The New Timeline for Deprecation
Why You Must Implement These Solutions Now
The shift away from Basic authentication is a critical security necessity, and the extended deadline should be used for validation rather than procrastination.
How to Prepare and Implement Solutions
To avoid disruption in your “scan-to-email” workflows and application alerts, you must identify impacted devices and choose a modern alternative.
1. Audit Your Environment
Identify which of your clients are still using Basic authentication by signing into the Exchange Admin Center and viewing the SMTP AUTH Clients Submission Report. This report explicitly lists which users or apps are using “Basic” versus “OAuth”.
2. Transition to OAuth 2.0 (The Preferred Path)
If your device or application supports it, this is the most secure long-term solution.

3. Configure SMTP Relay (Connector-Based)
If you have a fleet of legacy devices that cannot be updated to support OAuth, you can set up a Microsoft 365 inbound connector. This method authenticates your devices based on their public IP address or a TLS certificate rather than individual mailbox credentials.

4. Utilize “Direct Send” for Internal Needs
If your device only needs to send mail to recipients within your own organization, you can use Direct Send. This involves pointing the device’s SMTP server address to your MX record (e.g., yourdomain-com.mail.protection.outlook.com). Note that this requires adding the device’s public IP to your SPF record and does not support sending to external addresses like Gmail.

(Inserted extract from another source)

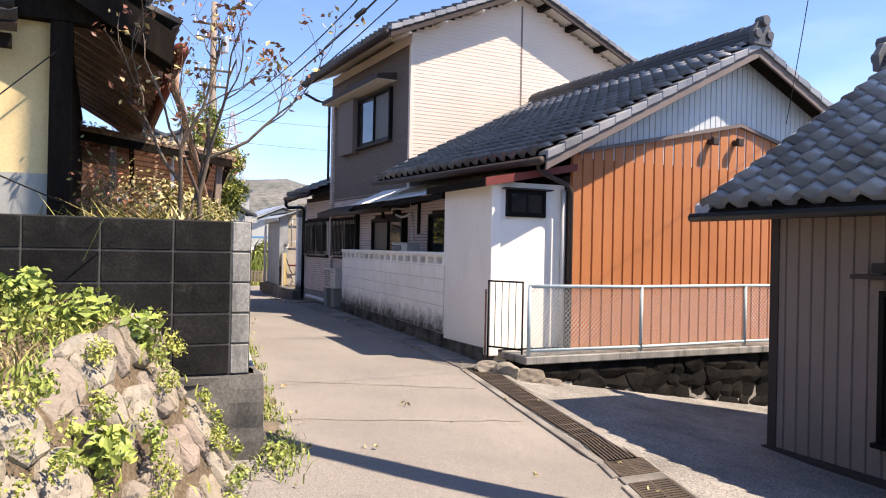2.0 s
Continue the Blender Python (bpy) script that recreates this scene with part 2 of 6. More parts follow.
RUST = mat("rusty_iron", (0.17, 0.065, 0.038), (0.09, 0.042, 0.028), 0.9, scale=6, fine=60, bump=0.5, grain=0.35)
IRON = mat("old_grate_iron", (0.1, 0.075, 0.055), (0.06, 0.05, 0.042), 0.75, metal=0.4, scale=5, fine=60, bump=0.3, grain=0.3)
GALV = mat("galvanised_pipe", (0.5, 0.52, 0.52), (0.4, 0.42, 0.42), 0.45, metal=0.6, scale=3, fine=60, bump=0.1)
BLUERAIL = mat("faded_pale_blue_paint", (0.42, 0.5, 0.52), (0.33, 0.42, 0.45), 0.6, scale=3, fine=50, bump=0.15, spots=0.25, spot_col=(0.25, 0.13, 0.08))
REDBROWN = mat("red_brown_roof_sheet", (0.2, 0.045, 0.035), (0.13, 0.032, 0.026), 0.5, scale=2, fine=50, bump=0.1, grain=0.15)
ALU = mat("aluminium_frame", (0.56, 0.56, 0.55), (0.48, 0.48, 0.47), 0.4, metal=0.5, scale=2, fine=50, bump=0.05)
BRONZE = mat("dark_bronze_window_frame", (0.009, 0.0075, 0.0068), (0.006, 0.0052, 0.005), 0.5, scale=2, fine=60, bump=0.05, spec=0.12)
GLASS = glass_mat("dark_window_glass")
CURTAIN = mat("grey_curtain_cloth", (0.36, 0.36, 0.34), (0.26, 0.26, 0.25), 0.95, scale=2, fine=30, bump=0.3, stretch=(8, 8, 0.3))
FROST = mat("dim_frosted_pane", (0.13, 0.115, 0.1), (0.095, 0.085, 0.075), 0.45, scale=1.5, fine=60, bump=0.05, spec=0.2)
ROCK = mat("pinkish_cream_field_stone", (0.27, 0.222, 0.18), (0.155, 0.13, 0.106), 0.9, scale=6, fine=50, bump=0.8, depth=0.014, grain=0.3, rand=0.15, spots=0.5, spot_col=(0.085, 0.076, 0.048), tints=((0.29, 0.255, 0.19), (0.2, 0.16, 0.135), (0.25, 0.235, 0.19), (0.175, 0.13, 0.11)))
GREYROCK = mat("greenish_cream_stone", (0.3, 0.275, 0.21), (0.17, 0.16, 0.122), 0.92, scale=4, fine=50, bump=0.7, depth=0.012, grain=0.25, rand=0.15, spots=0.45, spot_col=(0.09, 0.09, 0.05))
DARKSTONE = mat("stained_rubble_footing", (0.27, 0.247, 0.208), (0.12, 0.11, 0.094), 0.92, scale=2.6, fine=45, bump=0.8, depth=0.015, grain=0.3, streak=0.9, streak_from=0.46, streak_col=(0.028, 0.026, 0.023), run=(3.0, 3.0, 1.2), spots=0.5, spot_col=(0.06, 0.058, 0.04))
FOOTPAVE = mat("dark_blotched_concrete", (0.13, 0.122, 0.11), (0.065, 0.062, 0.056), 0.92, scale=2.2, fine=60, bump=0.5, grain=0.3, spots=0.4, spot_col=(0.035, 0.034, 0.03))
# retaining stone: the shed's shadow is put into this near-black colour
SHADESTONE = mat("shade_black_retaining_stone", (0.016, 0.0145, 0.013), (0.005, 0.0048, 0.0045), 0.92, scale=4, fine=45, bump=0.8, depth=0.015, grain=0.3, rand=0.2, spec=0.05)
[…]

5. Explore Dedicated SMTP Relay Services
For legacy systems that cannot support OAuth and lack a static IP for a connector, third-party services like SMTP2GO can act as a bridge. These services continue to support standard SMTP authentication and can route your email through their infrastructure, bypassing Microsoft’s Basic Auth restrictions entirely.
Conclusion
While the December 2026 deadline provides more time, the eventual total removal of Basic Authentication is inevitable. Use this period to audit and modernize your fleet now to ensure your organizational communications remain secure and uninterrupted.